Sex Education was a huge issue and still is. In many ways even calling it sex education is a joke. I remember our first lessons began in fifth grade. This class was called “family life”. Together we were taught about the sacrament of marriage and how having a child specifically in a marriage is a gift from God. For the actual anatomy of the female and male body, we were not actually separated based on gender. In sixth grade, all lessons besides the ones on marriage, we were separated. The boys would be brought to the nurse’s office by our priest where they had their own lesson. The lessons were incredibly basic and was not really sex ed. My school, like many schools did and still do, took the abstinence approach. As girls, we were taught that our virginity was very special and only for our future husbands. Virginity, in simple terms, was vaginal penetration, though it was never even directly stated, teachers just implied at it. If we were to lose our virginity before that, it was a grave sin. Our bodies were tainted, or at least that is what we were taught. I really do not know what the boys were told in their sessions, but I’m sure the purity aspect was not pushed on them as much as it was on the girls.

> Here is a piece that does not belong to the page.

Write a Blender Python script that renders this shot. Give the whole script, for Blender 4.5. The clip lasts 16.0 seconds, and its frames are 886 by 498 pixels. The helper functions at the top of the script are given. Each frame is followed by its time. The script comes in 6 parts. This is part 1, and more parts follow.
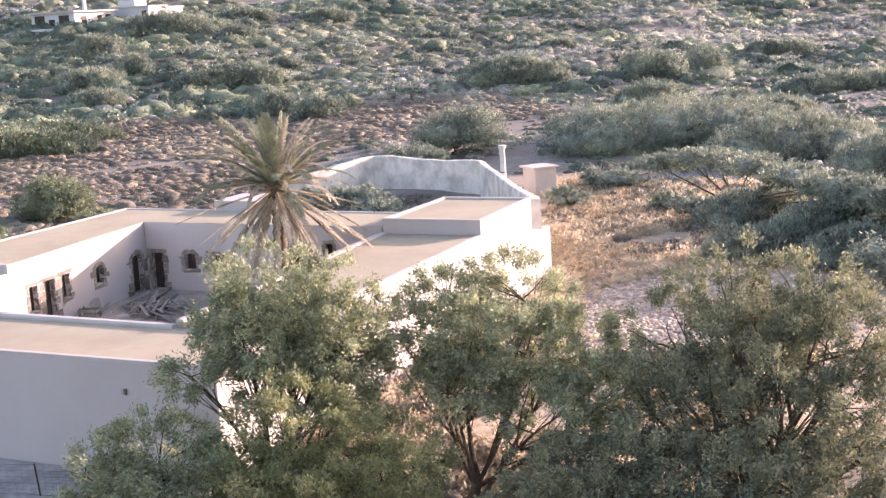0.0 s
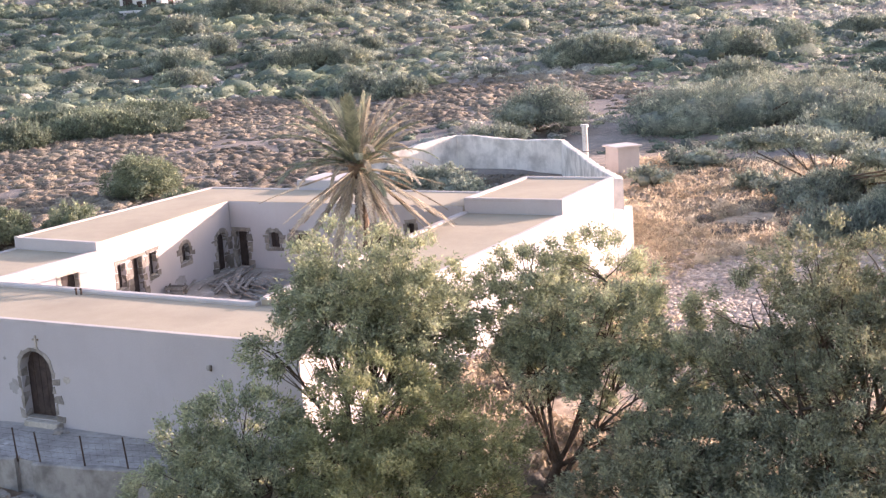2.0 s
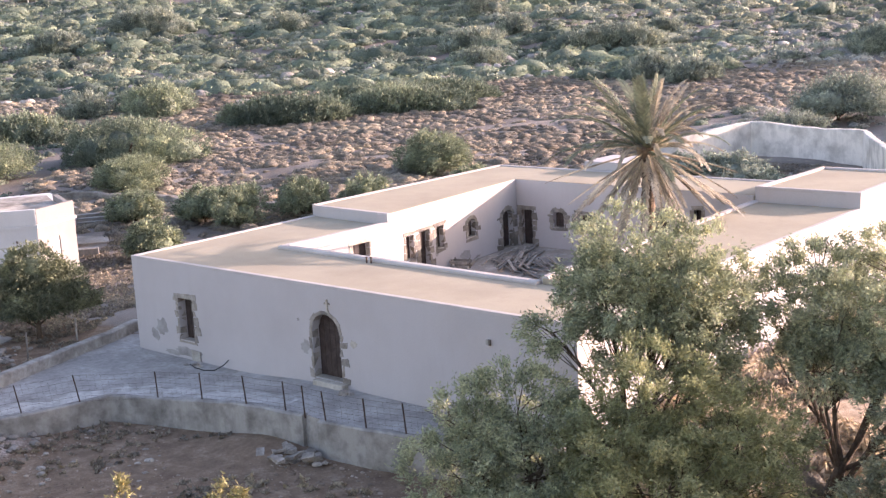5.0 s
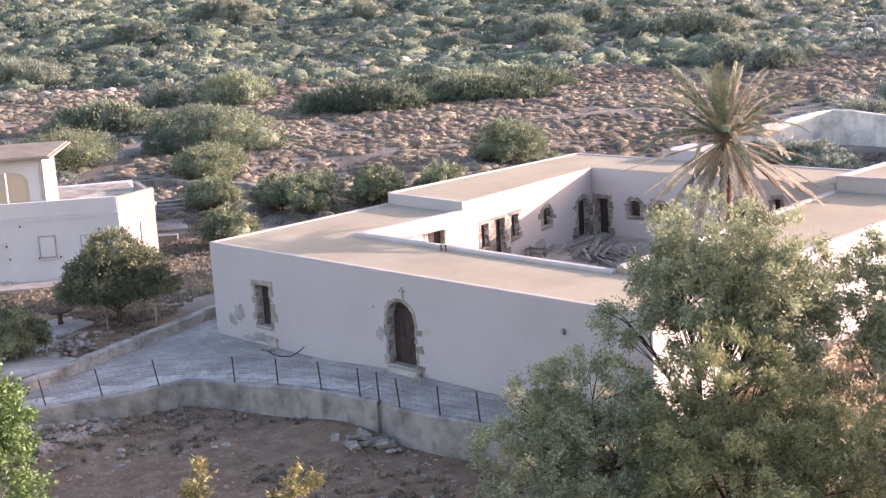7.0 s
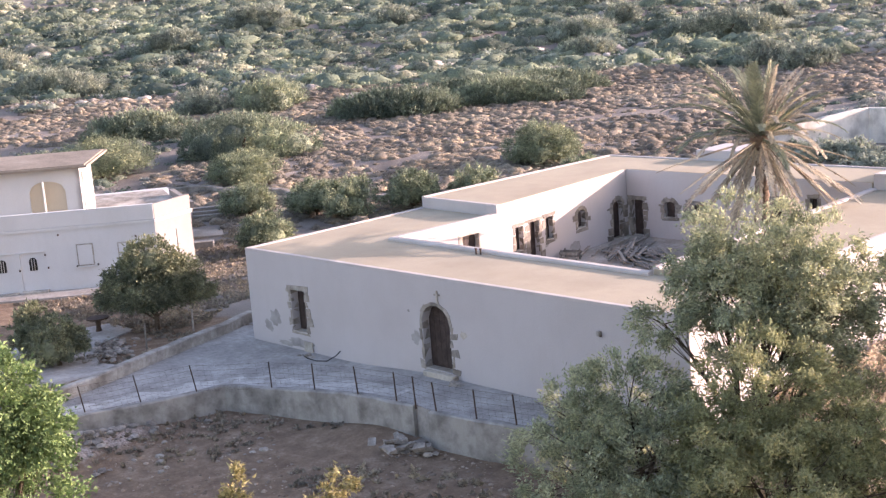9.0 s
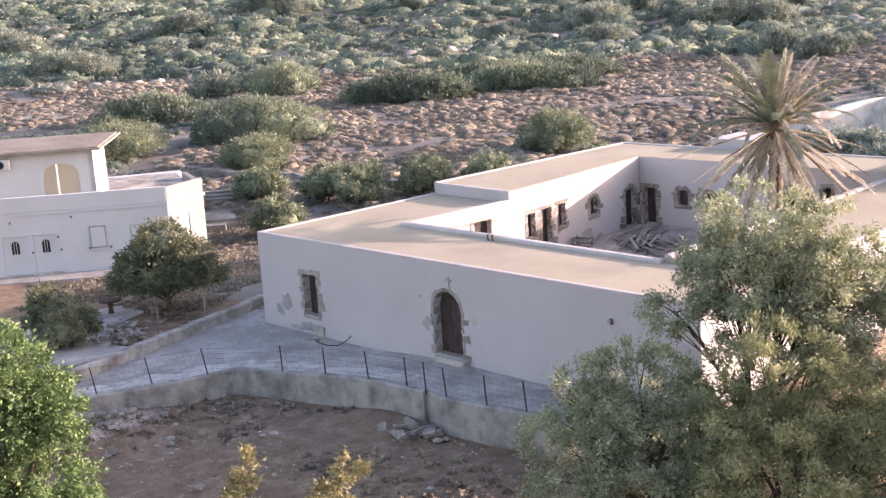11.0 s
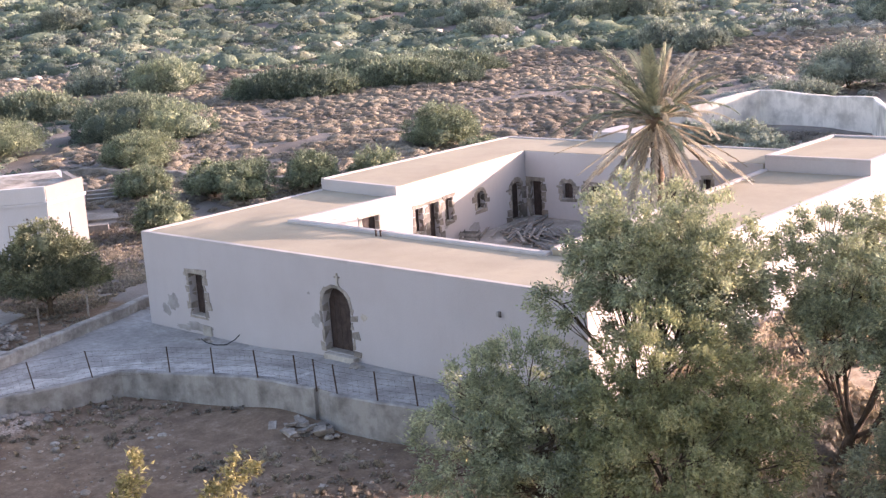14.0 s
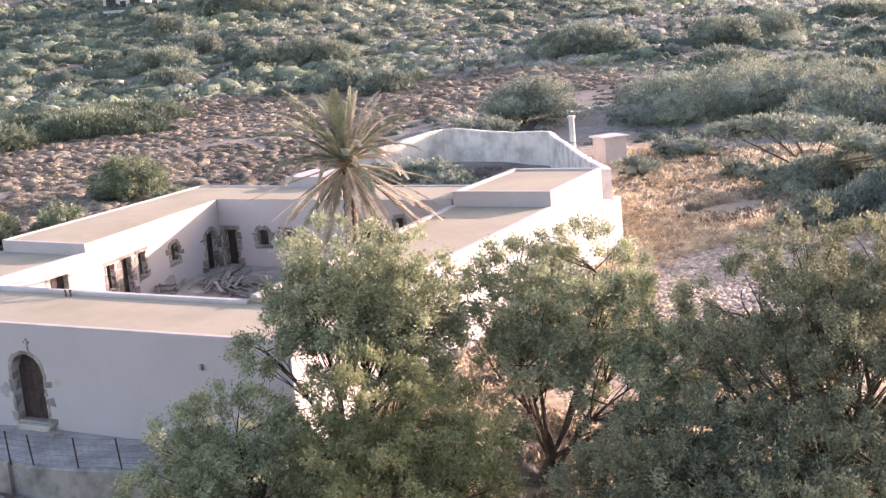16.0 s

As I stated before, what we learned was basic. We were taught things like how to label the vagina, but not know the usage of each anatomical part like how periods occurred and what to do, and the basic anatomy of a penis. In high school, it did not get much better. We were being taught the same material along with information on STD’s, how to do a self-check for breast cancer, and drugs and alcohol were tied in. I did not learn anything that I did not already know. Much of my sexual education came from Google. Until I was fifteen, I didn’t even know what lesbians did sexually until a girl in theatre explained it to me.

My main point of this article is that this is a serious problem. Abstinence-only education does not work very well. A research article on Vice states that it does not only fail when kids have sex but also leads to unintended pregnancies as well as the spread of std’s. Those who try to maintain abstinence tend to not use condoms during sex or use any kind of contraceptives. I also would argue that the lessons are rather discriminatory. Only learning about heterosexuality truly limits what you know. Though one person may not be gay, understanding and having acceptance is a good skill for the people you may meet. Overall, I think this type of education does nothing but confuse adolescents and leave them to their own devices.